Hunger is unequally distributed around the world, as we know. And in the places where hunger is a serious problem, it also is unequally distributed within families.
Around the world, populations range from almost no systemic undernourishment to more than 35% undernourished (click for the full PDF map):
How do families help? Naturally, parents feed their children when they’re young, and when necessary children feed their parents when they’re old. When parents or children are too poor to feed each other, governments, others in the community, or aid agencies may help. And when there is no government or other aid, the people without families are especially vulnerable.
Within families, though, nutrition flows unevenly.
The tendency of parents to give girl children less food has been observed in studies from India, Bangladesh and others, but it is not universal – varying between regions and across family types and children’s ages, for example. Local variability offers insights into how this works: Indian communities in which adult women have relatively higher status show less discrimination against girls.
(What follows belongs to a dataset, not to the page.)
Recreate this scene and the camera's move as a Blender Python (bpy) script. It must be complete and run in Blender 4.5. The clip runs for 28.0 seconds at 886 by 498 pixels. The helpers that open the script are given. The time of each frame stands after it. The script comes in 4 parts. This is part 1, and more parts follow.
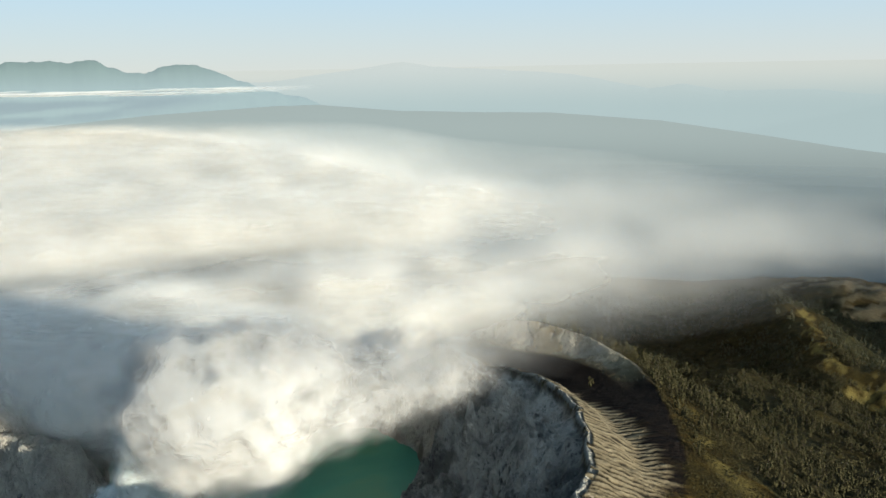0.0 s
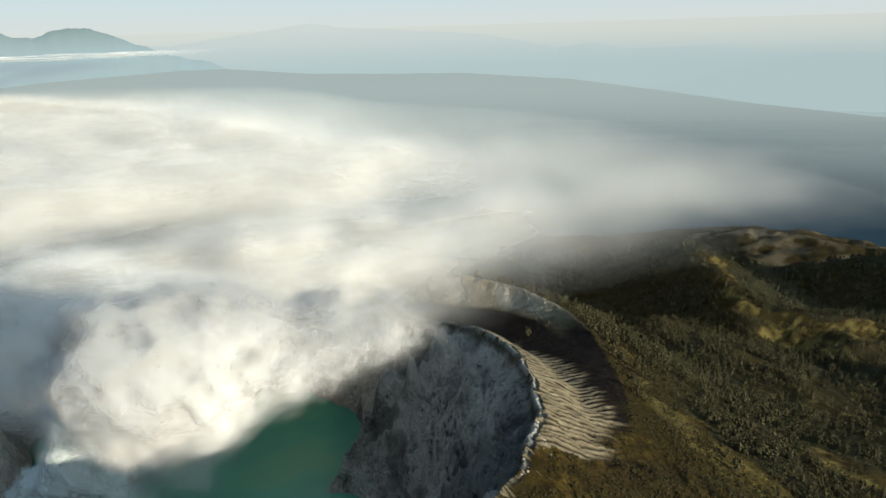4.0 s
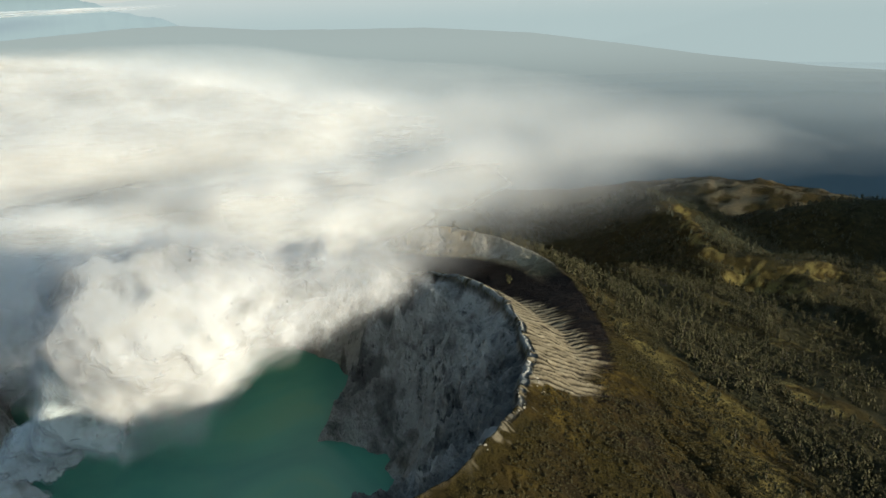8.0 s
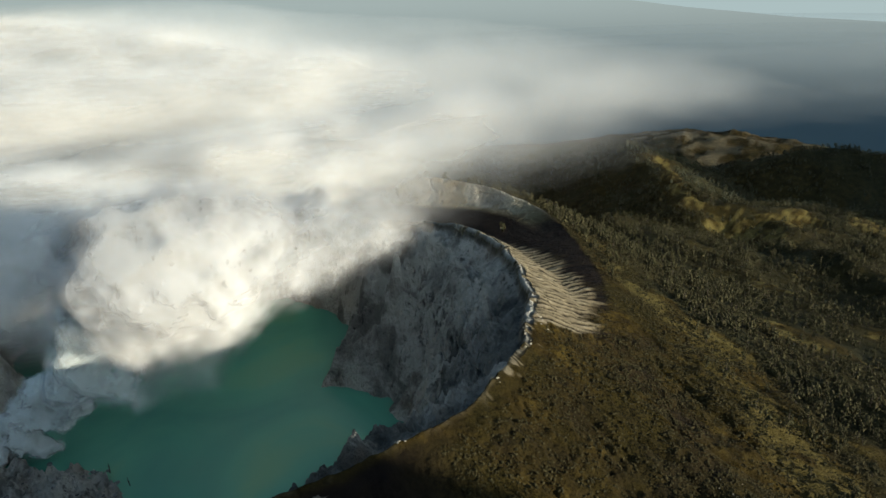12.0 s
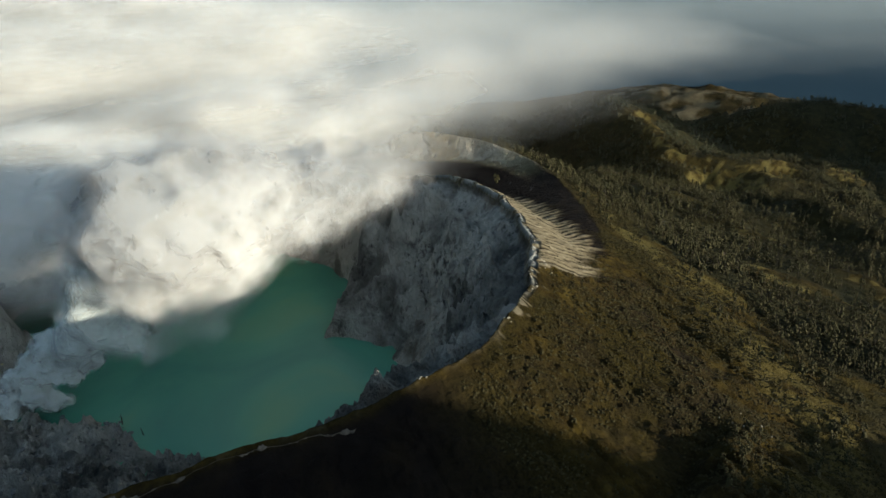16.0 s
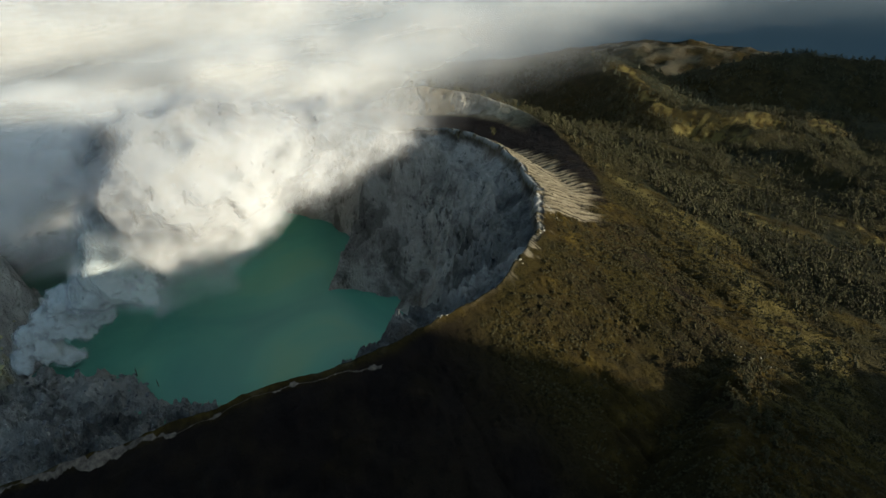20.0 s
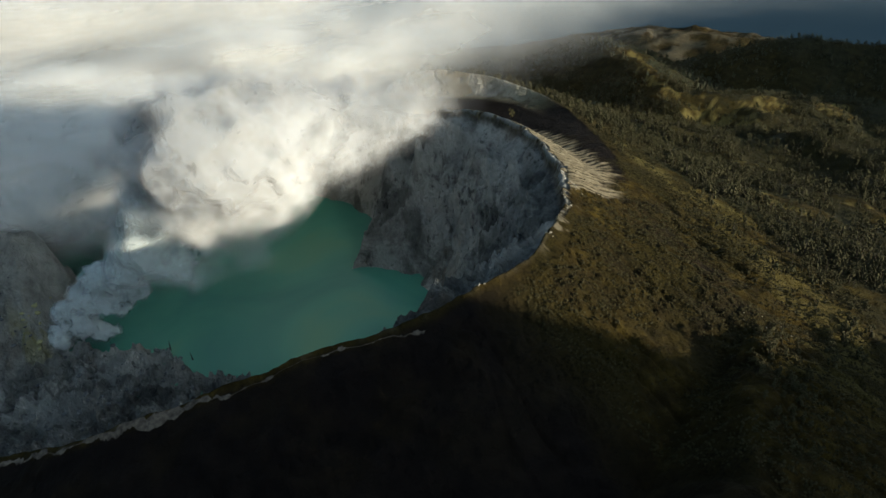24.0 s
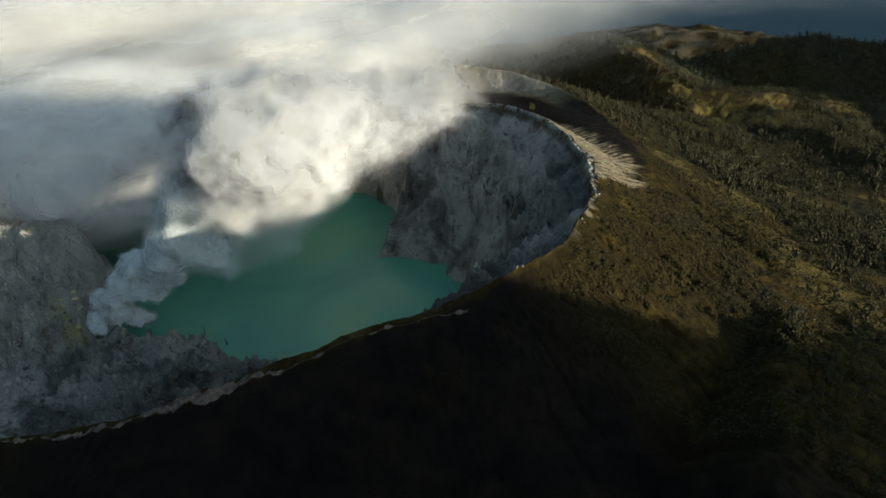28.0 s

These things are never quite as simple as they seem, though. For example, in some parts of South Asia fertility has fallen but there is still strong son preference. One implication is sex selective abortion — because the stakes are higher when they’re only having a couple children, parents may get desperate for one of them to be a son. The other thing that happens is people are more likely to stop bearing children after they have a son – not after they have a daughter. Math-wise, that means daughters have more siblings, on average. And that brings us back to boys getting more food — which is especially the case in larger families.
I hate child hunger, a subject painful enough that I exercise my tenure-given right to choose a different research topic. Disparities in educational opportunity or gender socialization are one thing, but gross differences in mid-upper arm circumference (representing malnutrition) are something else. But charitable giving is easier than research.
If you’re fortunate enough to be able to give some charity this year, consider adding the right international targets into your giving mix. Our family’s non-systematic review of charitable options has produced two leading targets: Love Without Boundaries which provides humanitarian aid, including medical care, to Chinese orphans and poor children; and Doctors Without Borders, which provides medical aid to those most in need in many countries. In addition to their reputations for sound financial management and good ethics (check Charity Navigator or another evaluator), these organizations help provide for people when their families can’t or won’t.